Problem requirements
Print every line of the listing exactly, please.

▼▼▼

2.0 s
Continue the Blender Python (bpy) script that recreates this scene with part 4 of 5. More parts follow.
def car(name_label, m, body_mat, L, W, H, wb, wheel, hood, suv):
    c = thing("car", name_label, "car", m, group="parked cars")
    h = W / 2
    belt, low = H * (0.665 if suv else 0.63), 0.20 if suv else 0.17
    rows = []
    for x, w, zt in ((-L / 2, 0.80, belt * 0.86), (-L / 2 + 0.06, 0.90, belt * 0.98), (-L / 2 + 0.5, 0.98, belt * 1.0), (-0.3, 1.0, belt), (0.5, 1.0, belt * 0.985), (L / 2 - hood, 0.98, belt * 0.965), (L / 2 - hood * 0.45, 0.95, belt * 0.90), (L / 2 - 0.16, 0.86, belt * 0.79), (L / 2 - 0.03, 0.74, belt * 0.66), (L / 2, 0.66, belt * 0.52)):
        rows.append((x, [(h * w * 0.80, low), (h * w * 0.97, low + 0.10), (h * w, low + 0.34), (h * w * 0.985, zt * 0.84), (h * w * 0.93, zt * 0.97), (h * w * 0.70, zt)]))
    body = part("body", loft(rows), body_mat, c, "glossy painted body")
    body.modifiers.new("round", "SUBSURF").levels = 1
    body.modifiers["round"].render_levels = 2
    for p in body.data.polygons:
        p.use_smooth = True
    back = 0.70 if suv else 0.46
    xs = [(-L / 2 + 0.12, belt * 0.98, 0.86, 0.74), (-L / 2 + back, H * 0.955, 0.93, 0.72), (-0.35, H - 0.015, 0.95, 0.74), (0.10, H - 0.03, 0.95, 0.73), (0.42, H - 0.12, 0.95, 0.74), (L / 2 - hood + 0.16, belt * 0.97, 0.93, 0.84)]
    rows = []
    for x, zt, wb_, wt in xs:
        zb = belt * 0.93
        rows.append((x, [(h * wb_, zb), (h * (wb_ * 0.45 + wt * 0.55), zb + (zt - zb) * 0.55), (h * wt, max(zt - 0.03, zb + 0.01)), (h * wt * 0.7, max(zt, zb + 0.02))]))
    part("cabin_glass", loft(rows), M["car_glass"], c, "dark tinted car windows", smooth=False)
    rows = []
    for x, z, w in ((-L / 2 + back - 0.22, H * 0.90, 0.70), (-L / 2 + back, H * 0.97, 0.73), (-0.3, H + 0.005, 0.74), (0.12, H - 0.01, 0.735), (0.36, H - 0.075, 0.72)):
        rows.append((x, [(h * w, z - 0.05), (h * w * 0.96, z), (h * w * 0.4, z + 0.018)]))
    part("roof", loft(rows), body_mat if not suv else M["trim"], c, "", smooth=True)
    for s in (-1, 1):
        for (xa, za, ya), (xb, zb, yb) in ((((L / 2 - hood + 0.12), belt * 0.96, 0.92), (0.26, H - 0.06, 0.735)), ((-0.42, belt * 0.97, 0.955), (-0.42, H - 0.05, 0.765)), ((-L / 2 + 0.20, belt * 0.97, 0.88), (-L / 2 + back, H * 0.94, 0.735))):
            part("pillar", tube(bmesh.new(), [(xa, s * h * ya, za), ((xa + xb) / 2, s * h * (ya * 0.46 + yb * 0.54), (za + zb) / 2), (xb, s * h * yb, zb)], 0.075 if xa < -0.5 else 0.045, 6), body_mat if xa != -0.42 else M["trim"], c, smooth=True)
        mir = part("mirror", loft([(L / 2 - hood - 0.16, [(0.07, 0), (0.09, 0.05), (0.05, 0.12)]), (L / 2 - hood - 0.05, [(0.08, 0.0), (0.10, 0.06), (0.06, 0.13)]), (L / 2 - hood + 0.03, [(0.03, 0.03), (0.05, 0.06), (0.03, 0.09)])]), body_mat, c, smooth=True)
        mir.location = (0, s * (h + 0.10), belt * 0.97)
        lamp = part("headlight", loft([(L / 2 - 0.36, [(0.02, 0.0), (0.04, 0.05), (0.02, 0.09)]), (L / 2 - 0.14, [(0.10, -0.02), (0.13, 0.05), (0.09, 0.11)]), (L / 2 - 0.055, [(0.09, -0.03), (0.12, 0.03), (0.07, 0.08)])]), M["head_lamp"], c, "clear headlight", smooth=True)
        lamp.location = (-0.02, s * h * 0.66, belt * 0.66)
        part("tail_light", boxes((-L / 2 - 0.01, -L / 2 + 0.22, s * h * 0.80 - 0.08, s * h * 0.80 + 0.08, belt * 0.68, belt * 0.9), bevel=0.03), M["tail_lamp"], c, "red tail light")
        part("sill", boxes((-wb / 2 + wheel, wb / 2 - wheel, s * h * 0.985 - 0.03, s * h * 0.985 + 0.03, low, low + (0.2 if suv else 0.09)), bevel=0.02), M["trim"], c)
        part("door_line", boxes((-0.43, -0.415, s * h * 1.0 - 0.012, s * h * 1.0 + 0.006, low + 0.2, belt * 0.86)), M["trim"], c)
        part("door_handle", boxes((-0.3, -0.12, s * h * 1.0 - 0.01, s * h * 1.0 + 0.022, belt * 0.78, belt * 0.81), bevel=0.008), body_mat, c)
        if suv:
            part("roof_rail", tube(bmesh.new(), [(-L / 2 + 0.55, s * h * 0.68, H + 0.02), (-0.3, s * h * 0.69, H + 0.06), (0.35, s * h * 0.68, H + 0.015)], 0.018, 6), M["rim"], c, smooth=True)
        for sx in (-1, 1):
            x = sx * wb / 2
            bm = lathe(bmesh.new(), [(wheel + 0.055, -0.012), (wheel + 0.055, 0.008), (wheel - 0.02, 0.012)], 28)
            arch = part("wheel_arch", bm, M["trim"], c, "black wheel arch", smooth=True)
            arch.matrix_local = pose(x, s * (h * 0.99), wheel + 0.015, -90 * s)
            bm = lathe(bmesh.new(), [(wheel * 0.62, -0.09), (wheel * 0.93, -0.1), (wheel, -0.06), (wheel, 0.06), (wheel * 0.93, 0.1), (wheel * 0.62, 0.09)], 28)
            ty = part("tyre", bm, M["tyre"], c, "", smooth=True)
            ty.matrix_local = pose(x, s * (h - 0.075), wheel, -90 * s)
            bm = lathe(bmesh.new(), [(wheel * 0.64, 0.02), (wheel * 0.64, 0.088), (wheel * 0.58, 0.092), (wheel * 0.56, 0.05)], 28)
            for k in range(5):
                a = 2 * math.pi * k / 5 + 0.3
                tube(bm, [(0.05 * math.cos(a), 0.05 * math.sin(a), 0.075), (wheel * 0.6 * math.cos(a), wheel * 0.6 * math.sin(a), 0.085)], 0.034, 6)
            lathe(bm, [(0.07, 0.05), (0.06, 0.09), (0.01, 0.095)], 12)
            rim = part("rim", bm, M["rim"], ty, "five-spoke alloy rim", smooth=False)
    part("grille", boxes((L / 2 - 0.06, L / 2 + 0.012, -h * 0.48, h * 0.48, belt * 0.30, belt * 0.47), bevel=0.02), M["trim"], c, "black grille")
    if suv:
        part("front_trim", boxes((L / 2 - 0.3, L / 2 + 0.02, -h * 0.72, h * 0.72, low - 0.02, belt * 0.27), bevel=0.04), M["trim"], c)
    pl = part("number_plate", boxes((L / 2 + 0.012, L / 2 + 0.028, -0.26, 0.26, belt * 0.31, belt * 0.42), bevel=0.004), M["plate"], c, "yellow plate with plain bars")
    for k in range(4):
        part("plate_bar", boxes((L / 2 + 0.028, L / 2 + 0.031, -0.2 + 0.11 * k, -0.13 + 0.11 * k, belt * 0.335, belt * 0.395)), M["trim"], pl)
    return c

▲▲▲

Right answer
2.0 s
Continue the Blender Python (bpy) script that recreates this scene with part 4 of 5. More parts follow.
def car(name_label, m, body_mat, L, W, H, wb, wheel, hood, suv):
    c = thing("car", name_label, "car", m, group="parked cars")
    h = W / 2
    belt, low = H * (0.665 if suv else 0.63), 0.20 if suv else 0.17
    rows = []
    for x, w, zt in ((-L / 2, 0.80, belt * 0.86), (-L / 2 + 0.06, 0.90, belt * 0.98), (-L / 2 + 0.5, 0.98, belt * 1.0), (-0.3, 1.0, belt), (0.5, 1.0, belt * 0.985), (L / 2 - hood, 0.98, belt * 0.965), (L / 2 - hood * 0.45, 0.95, belt * 0.90), (L / 2 - 0.16, 0.86, belt * 0.79), (L / 2 - 0.03, 0.74, belt * 0.66), (L / 2, 0.66, belt * 0.52)):
        rows.append((x, [(h * w * 0.80, low), (h * w * 0.97, low + 0.10), (h * w, low + 0.34), (h * w * 0.985, zt * 0.84), (h * w * 0.93, zt * 0.97), (h * w * 0.70, zt)]))
    body = part("body", loft(rows), body_mat, c, "glossy painted body")
    body.modifiers.new("round", "SUBSURF").levels = 1
    body.modifiers["round"].render_levels = 2
    for p in body.data.polygons:
        p.use_smooth = True
    back = 0.70 if suv else 0.46
    xs = [(-L / 2 + 0.12, belt * 0.98, 0.86, 0.74), (-L / 2 + back, H * 0.955, 0.93, 0.72), (-0.35, H - 0.015, 0.95, 0.74), (0.10, H - 0.03, 0.95, 0.73), (0.42, H - 0.12, 0.95, 0.74), (L / 2 - hood + 0.16, belt * 0.97, 0.93, 0.84)]
    rows = []
    for x, zt, wb_, wt in xs:
        zb = belt * 0.93
        rows.append((x, [(h * wb_, zb), (h * (wb_ * 0.45 + wt * 0.55), zb + (zt - zb) * 0.55), (h * wt, max(zt - 0.03, zb + 0.01)), (h * wt * 0.7, max(zt, zb + 0.02))]))
    part("cabin_glass", loft(rows), M["car_glass"], c, "dark tinted car windows", smooth=False)
    rows = []
    for x, z, w in ((-L / 2 + back - 0.22, H * 0.90, 0.70), (-L / 2 + back, H * 0.97, 0.73), (-0.3, H + 0.005, 0.74), (0.12, H - 0.01, 0.735), (0.36, H - 0.075, 0.72)):
        rows.append((x, [(h * w, z - 0.05), (h * w * 0.96, z), (h * w * 0.4, z + 0.018)]))
    part("roof", loft(rows), body_mat if not suv else M["trim"], c, "", smooth=True)
    for s in (-1, 1):
        for (xa, za, ya), (xb, zb, yb) in ((((L / 2 - hood + 0.12), belt * 0.96, 0.92), (0.26, H - 0.06, 0.735)), ((-0.42, belt * 0.97, 0.955), (-0.42, H - 0.05, 0.765)), ((-L / 2 + 0.20, belt * 0.97, 0.88), (-L / 2 + back, H * 0.94, 0.735))):
            part("pillar", tube(bmesh.new(), [(xa, s * h * ya, za), ((xa + xb) / 2, s * h * (ya * 0.46 + yb * 0.54), (za + zb) / 2), (xb, s * h * yb, zb)], 0.075 if xa < -0.5 else 0.045, 6), body_mat if xa != -0.42 else M["trim"], c, smooth=True)
        mir = part("mirror", loft([(L / 2 - hood - 0.16, [(0.07, 0), (0.09, 0.05), (0.05, 0.12)]), (L / 2 - hood - 0.05, [(0.08, 0.0), (0.10, 0.06), (0.06, 0.13)]), (L / 2 - hood + 0.03, [(0.03, 0.03), (0.05, 0.06), (0.03, 0.09)])]), body_mat, c, smooth=True)
        mir.location = (0, s * (h + 0.10), belt * 0.97)
        lamp = part("headlight", loft([(L / 2 - 0.36, [(0.02, 0.0), (0.04, 0.05), (0.02, 0.09)]), (L / 2 - 0.14, [(0.10, -0.02), (0.13, 0.05), (0.09, 0.11)]), (L / 2 - 0.055, [(0.09, -0.03), (0.12, 0.03), (0.07, 0.08)])]), M["head_lamp"], c, "clear headlight", smooth=True)
        lamp.location = (-0.02, s * h * 0.66, belt * 0.66)
        part("tail_light", boxes((-L / 2 - 0.01, -L / 2 + 0.22, s * h * 0.80 - 0.08, s * h * 0.80 + 0.08, belt * 0.68, belt * 0.9), bevel=0.03), M["tail_lamp"], c, "red tail light")
        part("sill", boxes((-wb / 2 + wheel, wb / 2 - wheel, s * h * 0.985 - 0.03, s * h * 0.985 + 0.03, low, low + (0.2 if suv else 0.09)), bevel=0.02), M["trim"], c)
        part("door_line", boxes((-0.43, -0.415, s * h * 1.0 - 0.012, s * h * 1.0 + 0.006, low + 0.2, belt * 0.86)), M["trim"], c)
        part("door_handle", boxes((-0.3, -0.12, s * h * 1.0 - 0.01, s * h * 1.0 + 0.022, belt * 0.78, belt * 0.81), bevel=0.008), body_mat, c)
        if suv:
            part("roof_rail", tube(bmesh.new(), [(-L / 2 + 0.55, s * h * 0.68, H + 0.02), (-0.3, s * h * 0.69, H + 0.06), (0.35, s * h * 0.68, H + 0.015)], 0.018, 6), M["rim"], c, smooth=True)
        for sx in (-1, 1):
            x = sx * wb / 2
            bm = lathe(bmesh.new(), [(wheel + 0.055, -0.012), (wheel + 0.055, 0.008), (wheel - 0.02, 0.012)], 28)
            arch = part("wheel_arch", bm, M["trim"], c, "black wheel arch", smooth=True)
            arch.matrix_local = pose(x, s * (h * 0.99), wheel + 0.015, -90 * s)
            bm = lathe(bmesh.new(), [(wheel * 0.62, -0.09), (wheel * 0.93, -0.1), (wheel, -0.06), (wheel, 0.06), (wheel * 0.93, 0.1), (wheel * 0.62, 0.09)], 28)
            ty = part("tyre", bm, M["tyre"], c, "", smooth=True)
            ty.matrix_local = pose(x, s * (h - 0.075), wheel, -90 * s)
            bm = lathe(bmesh.new(), [(wheel * 0.64, 0.02), (wheel * 0.64, 0.088), (wheel * 0.58, 0.092), (wheel * 0.56, 0.05)], 28)
            for k in range(5):
                a = 2 * math.pi * k / 5 + 0.3
                tube(bm, [(0.05 * math.cos(a), 0.05 * math.sin(a), 0.075), (wheel * 0.6 * math.cos(a), wheel * 0.6 * math.sin(a), 0.085)], 0.034, 6)
            lathe(bm, [(0.07, 0.05), (0.06, 0.09), (0.01, 0.095)], 12)
            rim = part("rim", bm, M["rim"], ty, "five-spoke alloy rim", smooth=False)
    part("grille", boxes((L / 2 - 0.06, L / 2 + 0.012, -h * 0.48, h * 0.48, belt * 0.30, belt * 0.47), bevel=0.02), M["trim"], c, "black grille")
    if suv:
        part("front_trim", boxes((L / 2 - 0.3, L / 2 + 0.02, -h * 0.72, h * 0.72, low - 0.02, belt * 0.27), bevel=0.04), M["trim"], c)
    pl = part("number_plate", boxes((L / 2 + 0.012, L / 2 + 0.028, -0.26, 0.26, belt * 0.31, belt * 0.42), bevel=0.004), M["plate"], c, "yellow plate with plain bars")
    for k in range(4):
        part("plate_bar", boxes((L / 2 + 0.028, L / 2 + 0.031, -0.2 + 0.11 * k, -0.13 + 0.11 * k, belt * 0.335, belt * 0.395)), M["trim"], pl)
    return c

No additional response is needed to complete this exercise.